Scraping the Web

A while ago, I was approached by a friend with help on a programming problem. They crunch data for a major metropolitan city’s finance office, and wanted to discuss some coding issues they were bumping into.

I need to mention my friend is a self-taught coder. Their experience is with marketing and advertising, not coding. While they have the skills to apply what they know to their problem, they don’t think like a coder.

That’s where I come in.

For this issue, my friend used Python and the library Beautiful Soup, which makes scraping web page data easier. They were gathering a set of business names, addresses, and phone numbers from the Yellow Pages web site to match against data the city already had.

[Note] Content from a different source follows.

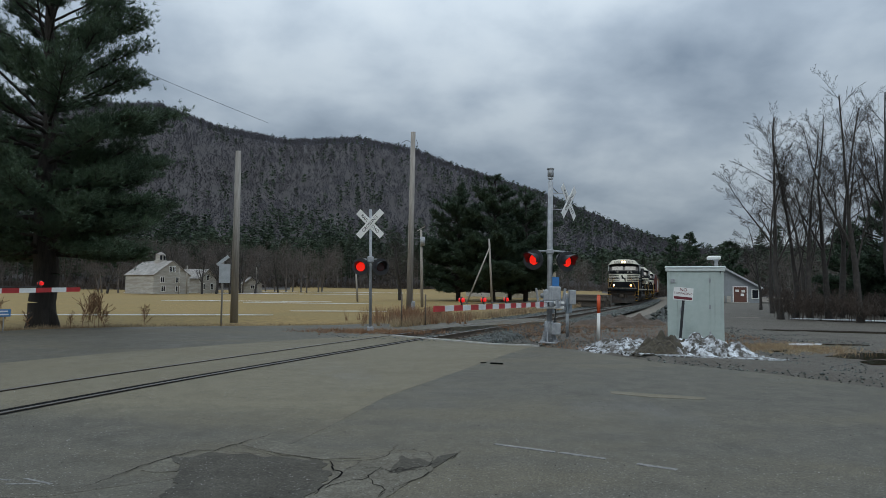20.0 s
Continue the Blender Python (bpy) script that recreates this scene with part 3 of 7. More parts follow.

They had working code which pulled all the data into three separate Python lists:

  1. A list of business names
  2. A list of addresses
  3. A list of phone numbers

The thought was that each element in these lists would correspond to the same business entity. That is, business_name[1] would be located at the address address[1], and have the phone number phone[1].

The problem my friend faced was that, after they gathered all this data, they had two fewer phone numbers than business names or addresses. That meant was no guarantee of alignment between all this data.

I’ll be honest — I don’t know the Beautiful Soup library at all. I’ve never used it before. Before we spoke, I headed to the website to familiarize myself with it, look at some example code, and see if I could find something useful.

My friend used the find_all feature, which returns a Python list containing every piece of data contained in a given HTML tag across the page. On this site, all the business names were in <div> tags with a specific class. Similarly, address and phone numbers had their own class tags. This made it simple to use `find_all`, pass in the correct class, and get a single list containing all the data with that `class`.

Now while I don’t know Beautiful Soup, I do know a bit about data normalization. To my eye, there were three problems.

The first was keeping the data properly related. After talking with my friend a bit, I mentioned that I expect all the data on any given business to be stored together. In other words, the business name, address, and phone number of any given business should be grouped together in a single data structure. Beautiful Soup returned the data in separate lists, but there was no reason it had to stay that way.

Of course, this led to the second problem, which was how to get all the data on a single business together. We solved that by inspecting the page a little deeper. We noticed that while the business name, address, and phone numbers each had their own <div class> tags, there was also a parent <div class> for each entry which encompassed them all. If we used find_all to find the parent class, Beautiful Soup would return all the data on the business in a single string.

Which leads us to the final problem to solve. How could we split the data in that single string into the business name, address, and phone number? To solve this last problem, I noted two things:

  1. The string always had the data in the same sequence:
    a. Business name
    b. Phone number
    c. Address
  2. The phone numbers always have the same format, namely (###) ###-####.

Since the phone numbers always look the same, they are perfect for finding with a regular expression, which is basically a fancy pattern matcher. We told Python to find the phone number in the string using the known format. Once the phone number was found, we knew everything before it was the business name, and everything after it was the address. For the two entries where there was no phone number, we could either ignore the entry, or use the fact that the address usually starts with a number to break the data apart.

My friend took this information and rolled with it. I learned about a week later they had successfully learned regular expressions and solved the business problem. All it took was some extra tools (namely regular expressions), and thinking about the problem a little differently.